SOURCE MATERIAL
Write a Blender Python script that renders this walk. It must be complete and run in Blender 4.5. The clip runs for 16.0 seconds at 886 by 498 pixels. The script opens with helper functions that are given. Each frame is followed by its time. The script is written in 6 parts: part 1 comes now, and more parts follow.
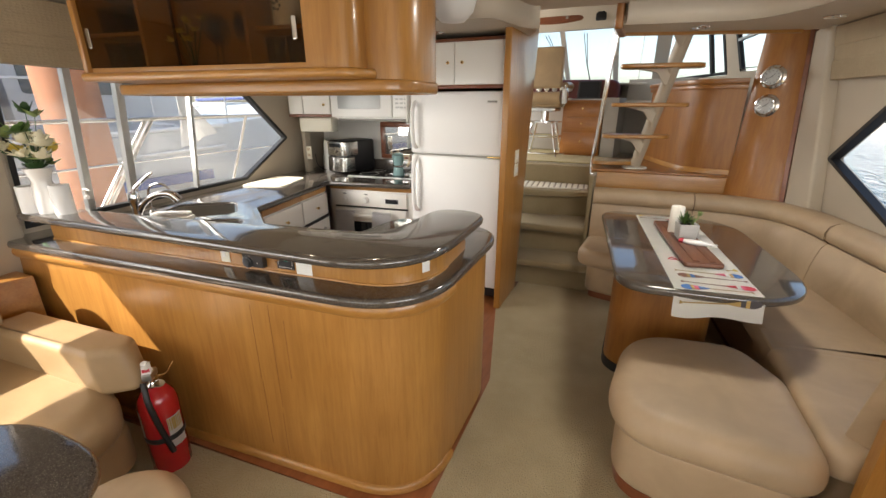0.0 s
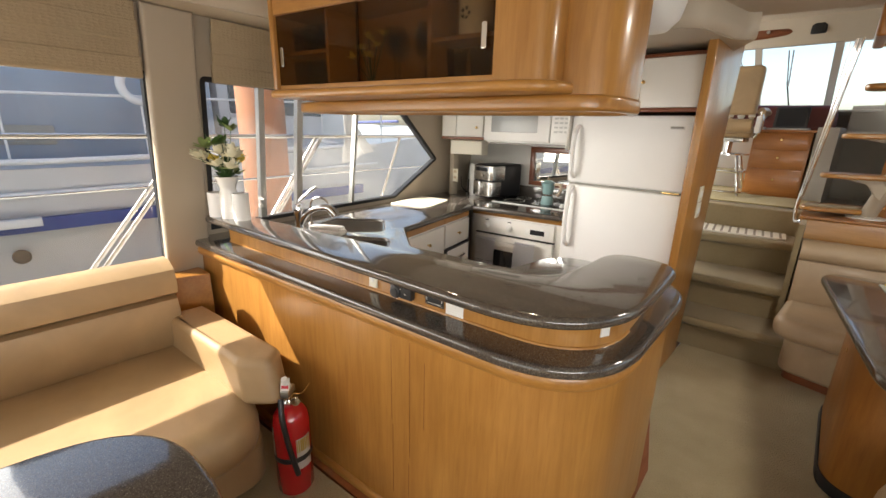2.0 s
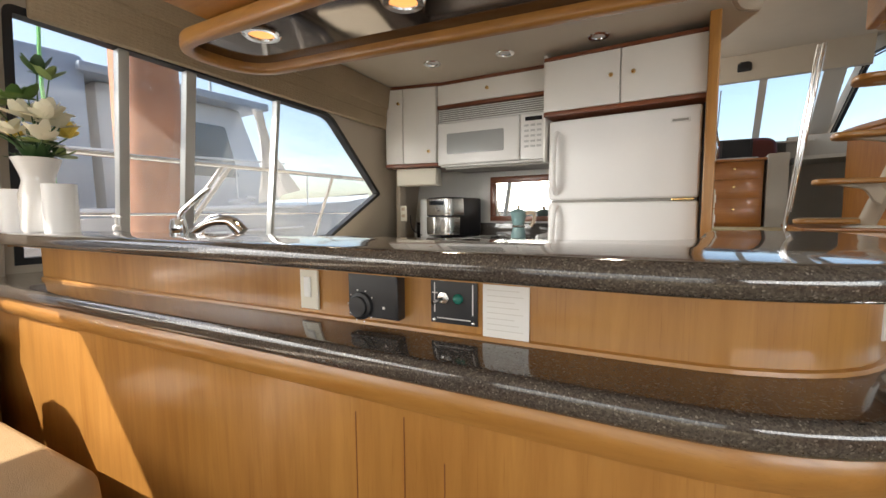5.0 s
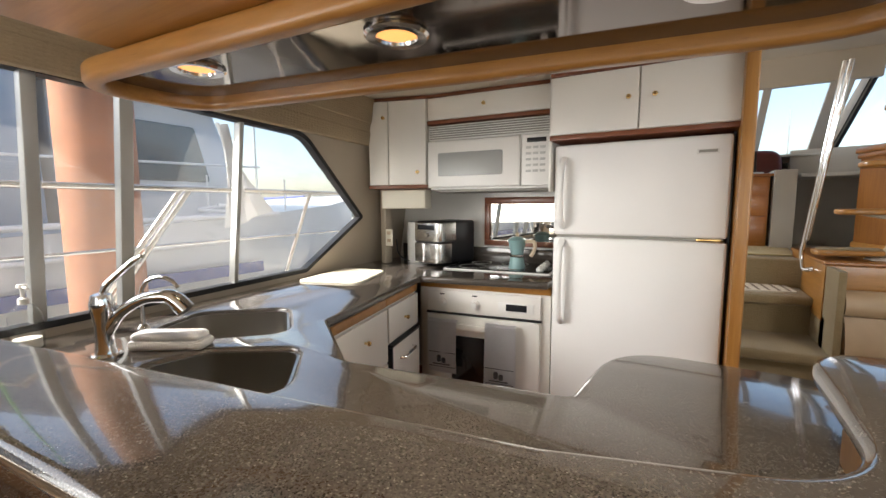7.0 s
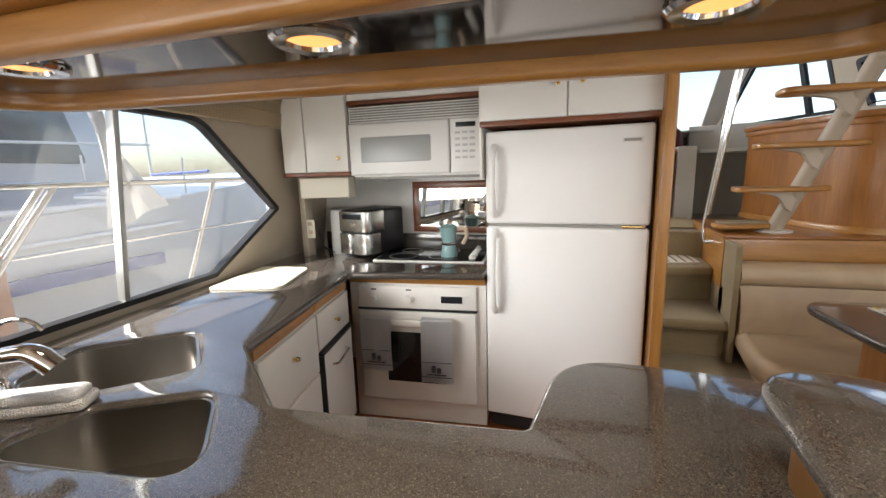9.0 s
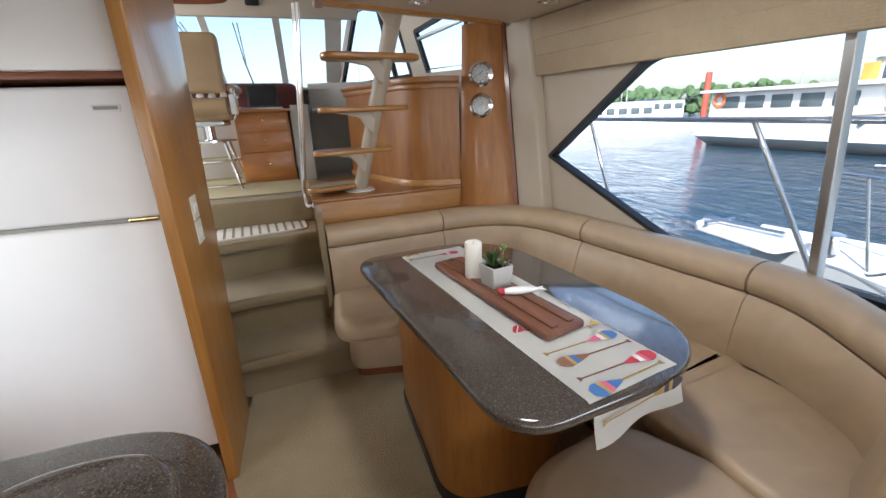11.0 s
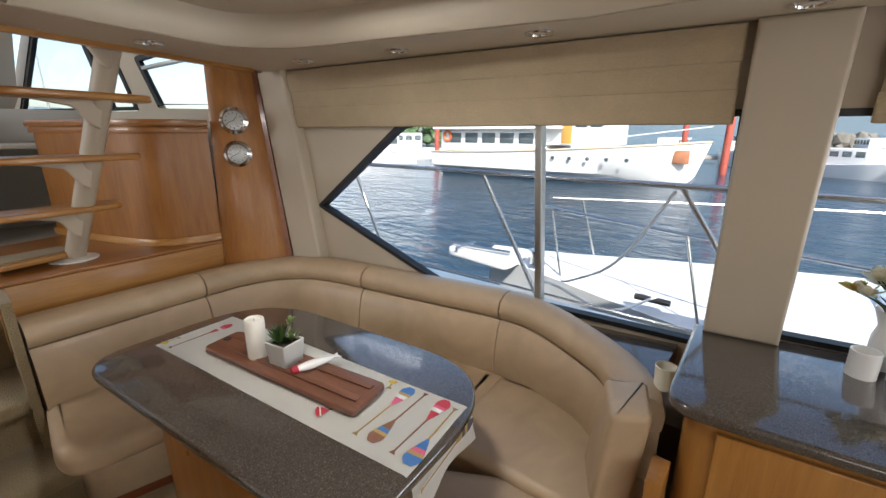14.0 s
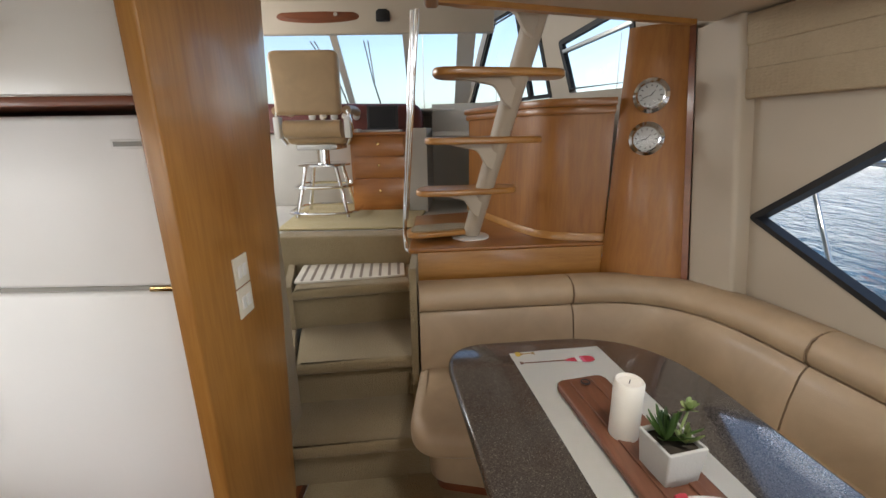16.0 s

EXERCISE
All of the data above should be transcribed verbatim, with pictures omitted.

RESULT
Write a Blender Python script that renders this walk. It must be complete and run in Blender 4.5. The clip runs for 16.0 seconds at 886 by 498 pixels. The script opens with helper functions that are given. Each frame is followed by its time. The script is written in 6 parts: part 1 comes now, and more parts follow.
0.0 s
2.0 s
5.0 s
7.0 s
9.0 s
11.0 s
14.0 s
16.0 s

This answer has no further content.